**Direction**. Write the data out again, character for character, with no images.

**Data shown**.
---+---
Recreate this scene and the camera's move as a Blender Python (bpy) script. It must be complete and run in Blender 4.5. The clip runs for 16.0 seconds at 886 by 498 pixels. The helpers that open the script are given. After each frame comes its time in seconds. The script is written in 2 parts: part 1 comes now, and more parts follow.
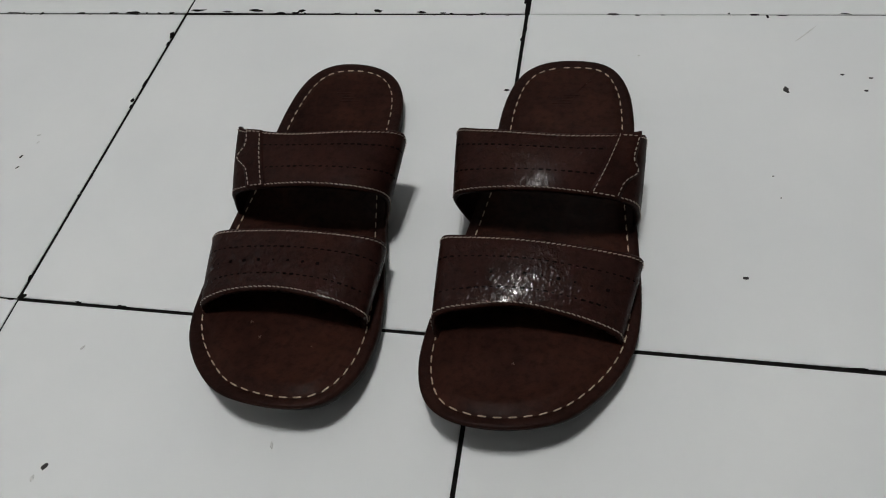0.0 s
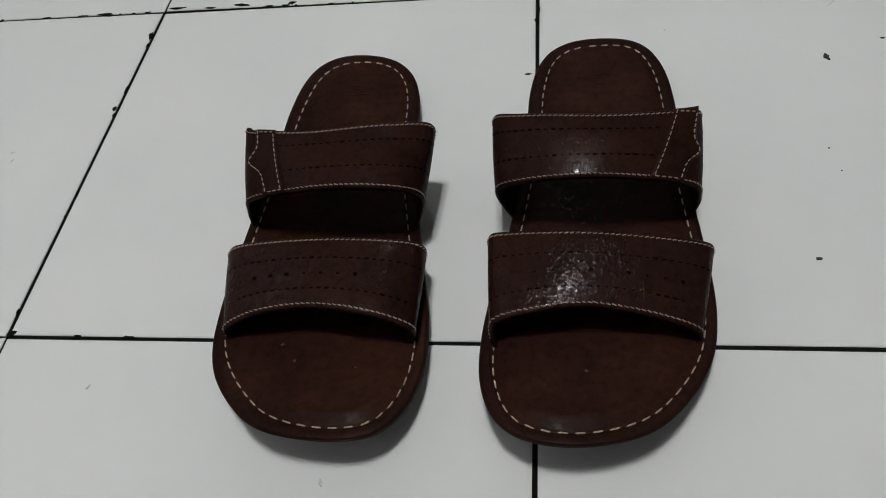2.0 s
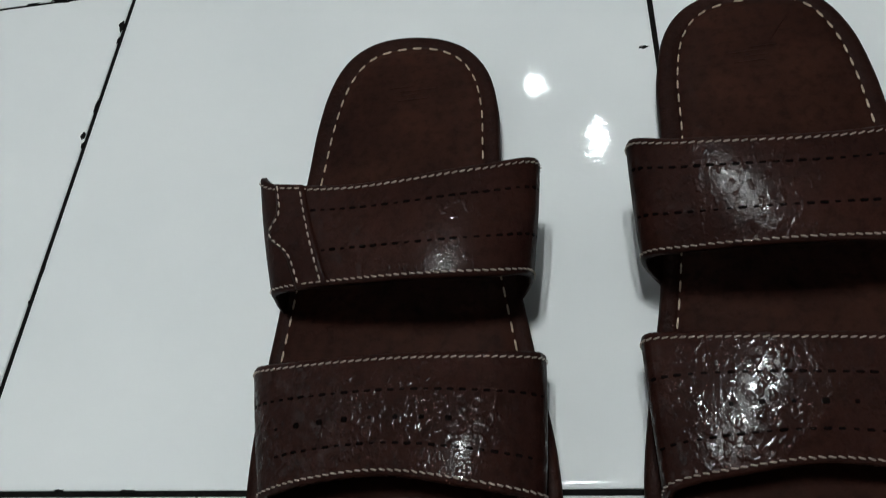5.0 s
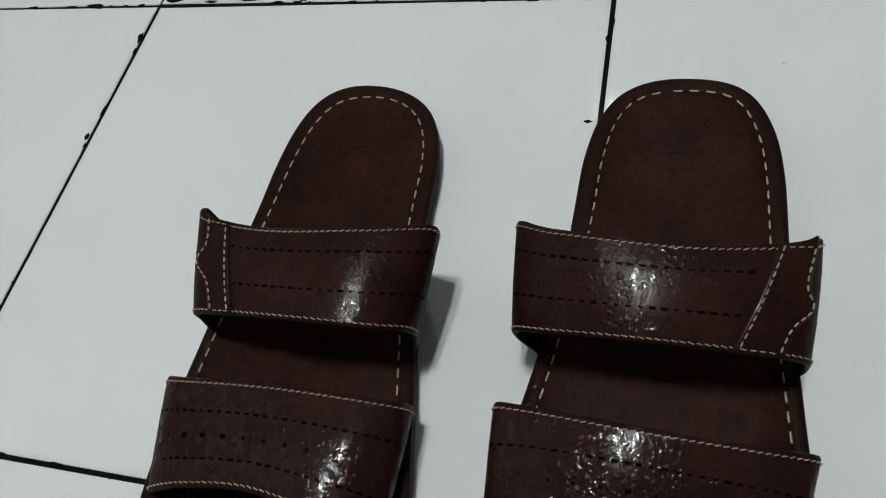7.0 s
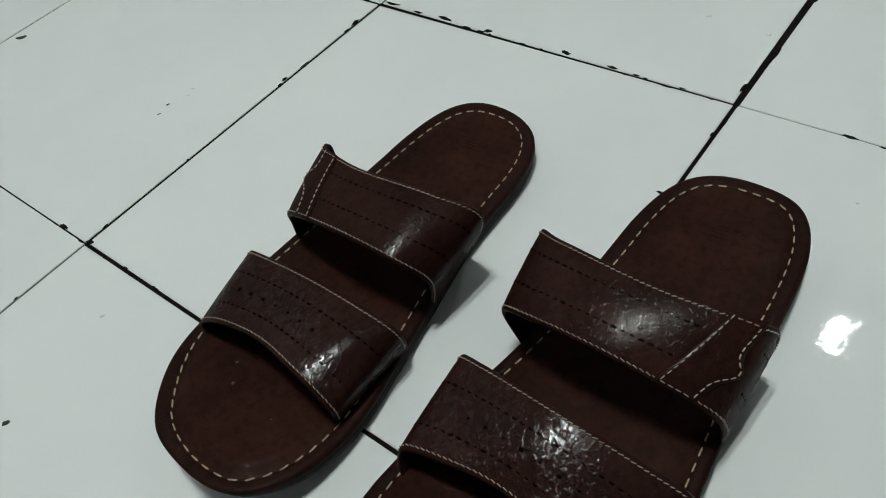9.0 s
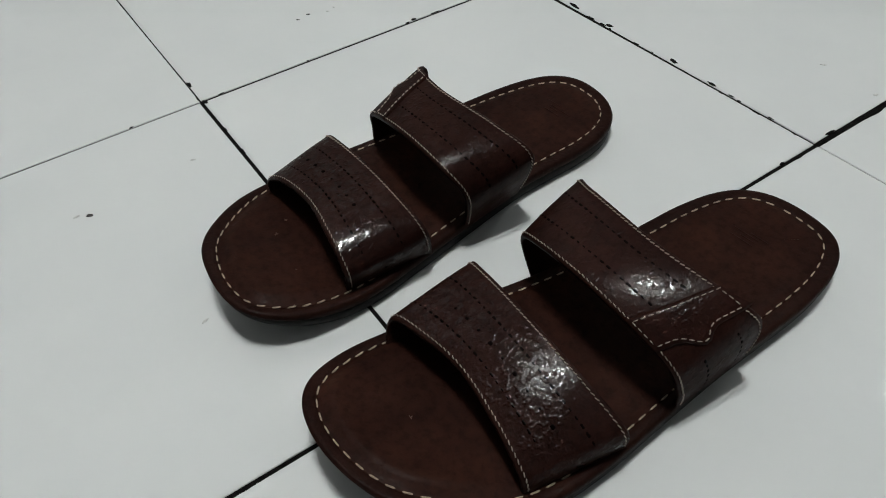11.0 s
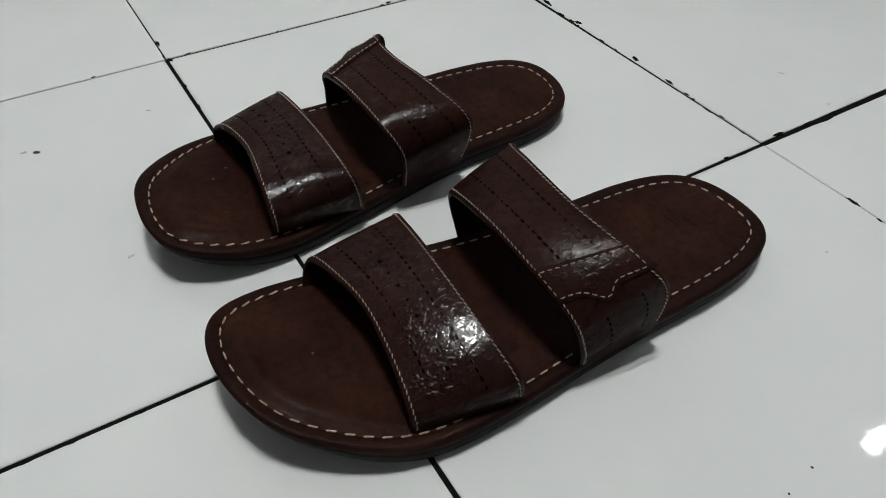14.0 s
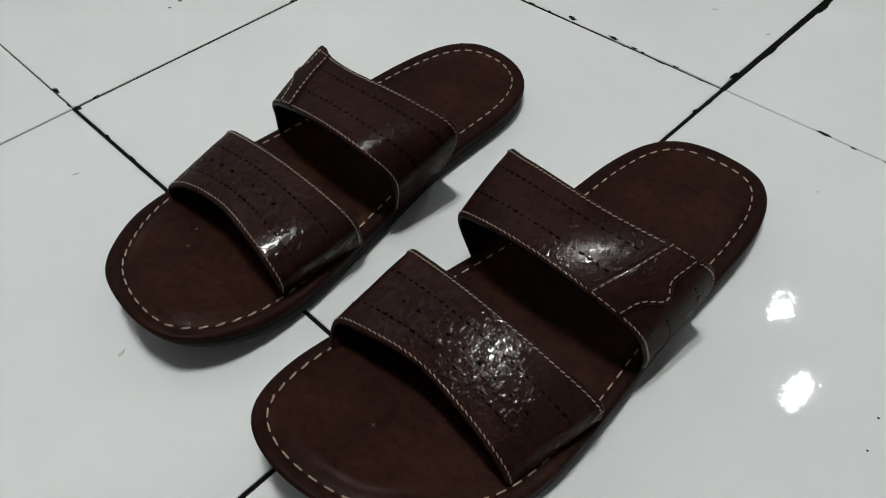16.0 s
---+---
**Task result**.
Recreate this scene and the camera's move as a Blender Python (bpy) script. It must be complete and run in Blender 4.5. The clip runs for 16.0 seconds at 886 by 498 pixels. The helpers that open the script are given. After each frame comes its time in seconds. The script is written in 2 parts: part 1 comes now, and more parts follow.
0.0 s
2.0 s
5.0 s
7.0 s
9.0 s
11.0 s
14.0 s
16.0 s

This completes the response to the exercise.